AI robot learns when to trust its ears instead of its eyes in noisy rooms

What happened

Researchers built a robot that navigates toward sounds by watching what it hears and seeing what it watches — but the problem is that sound cues fall apart in complicated acoustic spaces. They created a system that measures how reliable the audio signal actually is moment by moment, then automatically adjusts how much the robot trusts sound versus vision when they conflict. In practice, this means a robot can keep navigating toward a sound source even in messy real-world conditions where the audio signal keeps cutting out or getting distorted.

Why it matters

For years, audio-visual AI systems treated sound and vision as equally trustworthy inputs, which breaks immediately in cluttered spaces — the audio becomes a liability rather than an asset. This system solves that by letting the AI itself decide when to ignore the ears and listen to the eyes instead, without requiring humans to manually label when the audio is bad.

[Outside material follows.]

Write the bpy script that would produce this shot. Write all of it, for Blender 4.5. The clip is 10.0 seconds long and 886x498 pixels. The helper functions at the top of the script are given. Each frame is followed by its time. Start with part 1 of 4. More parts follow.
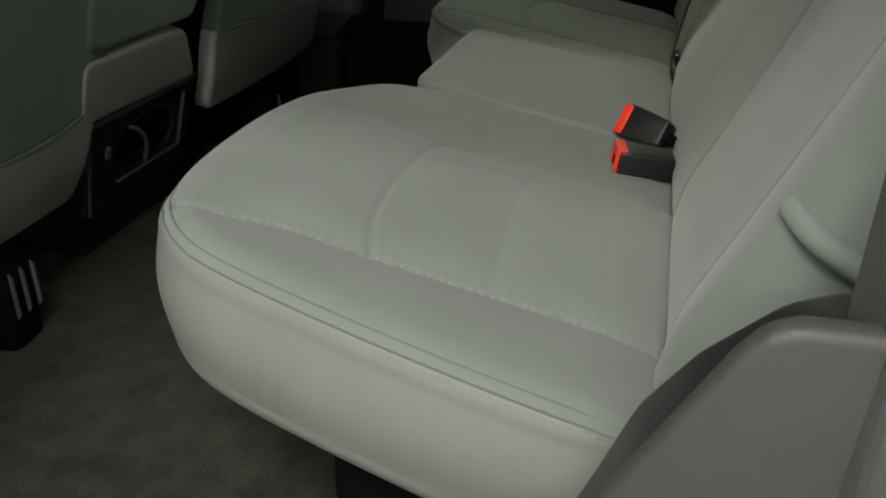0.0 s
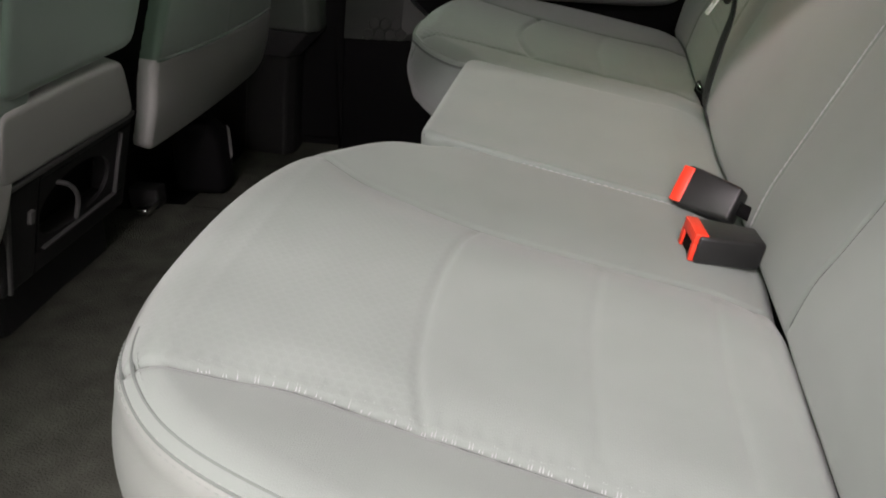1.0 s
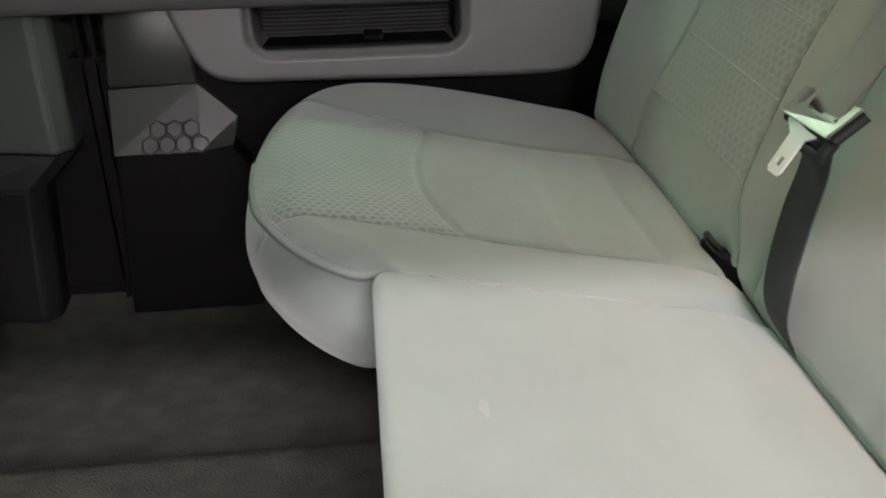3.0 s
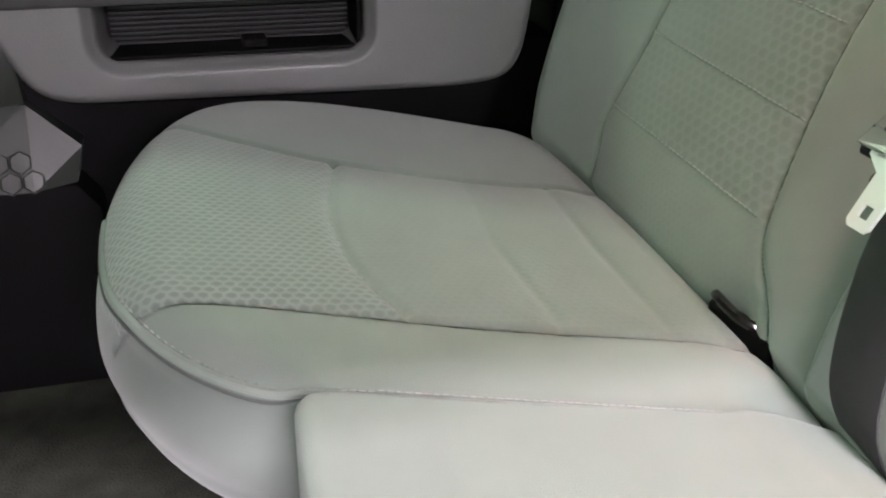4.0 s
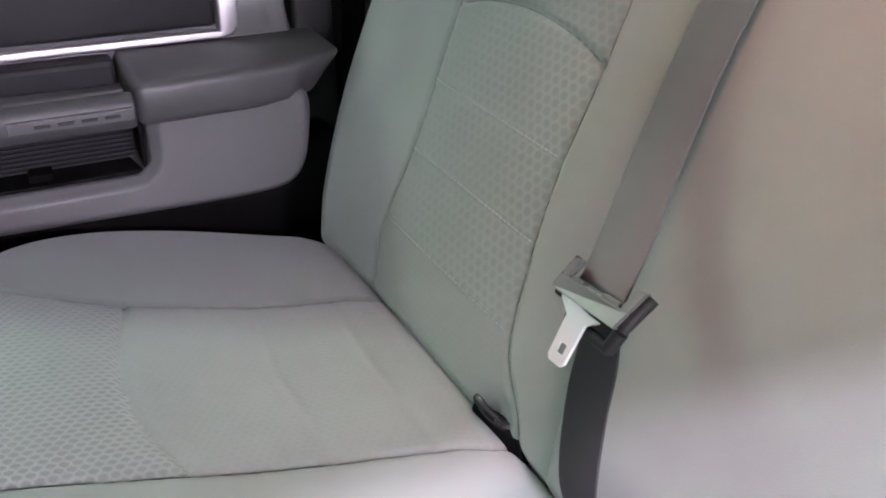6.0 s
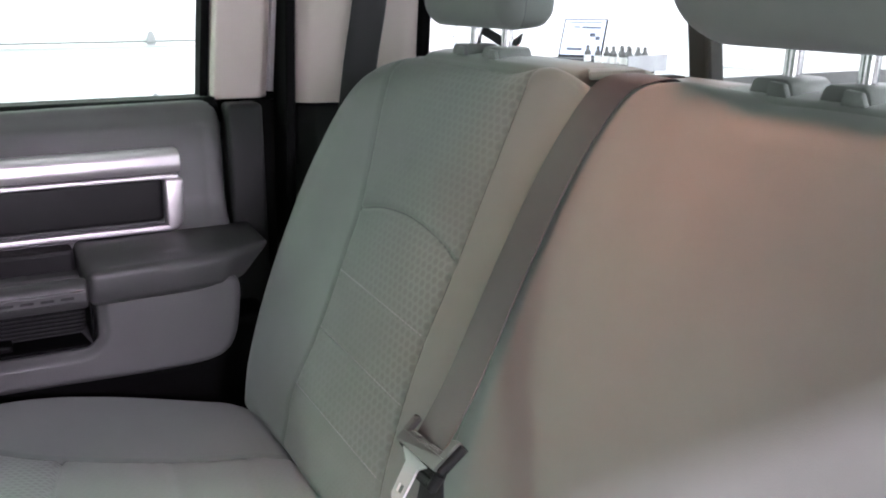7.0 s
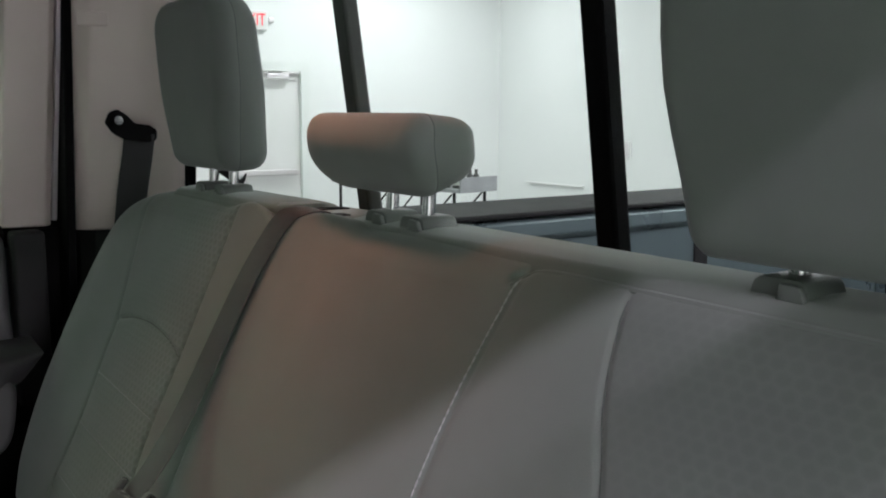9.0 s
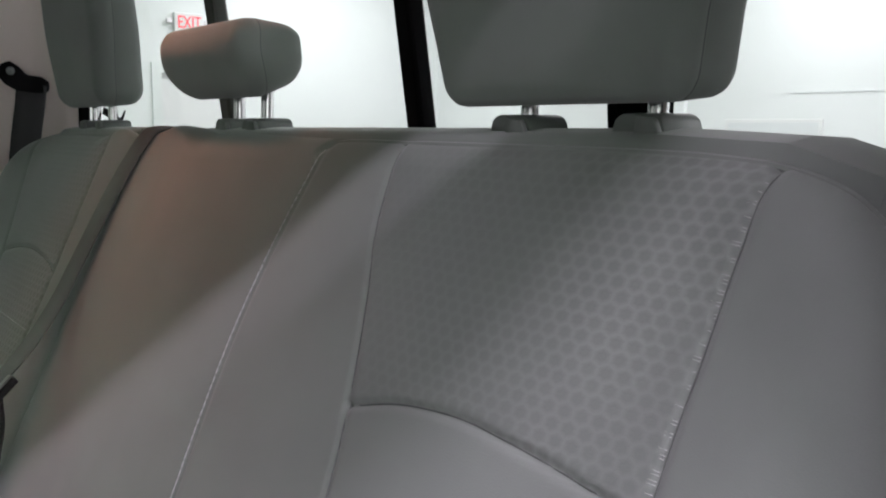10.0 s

The immediate question is whether this pattern (measuring signal reliability and gating cross-modal inputs dynamically) starts showing up in other multi-sensor robotics problems where one sensor gets noisy in certain conditions.

The signal

Whether this approach generalizes beyond navigation tasks to other embodied AI problems — robotic manipulation, industrial inspection, autonomous vehicles — where one sensor systematically becomes unreliable in certain environments but you can't just throw it away.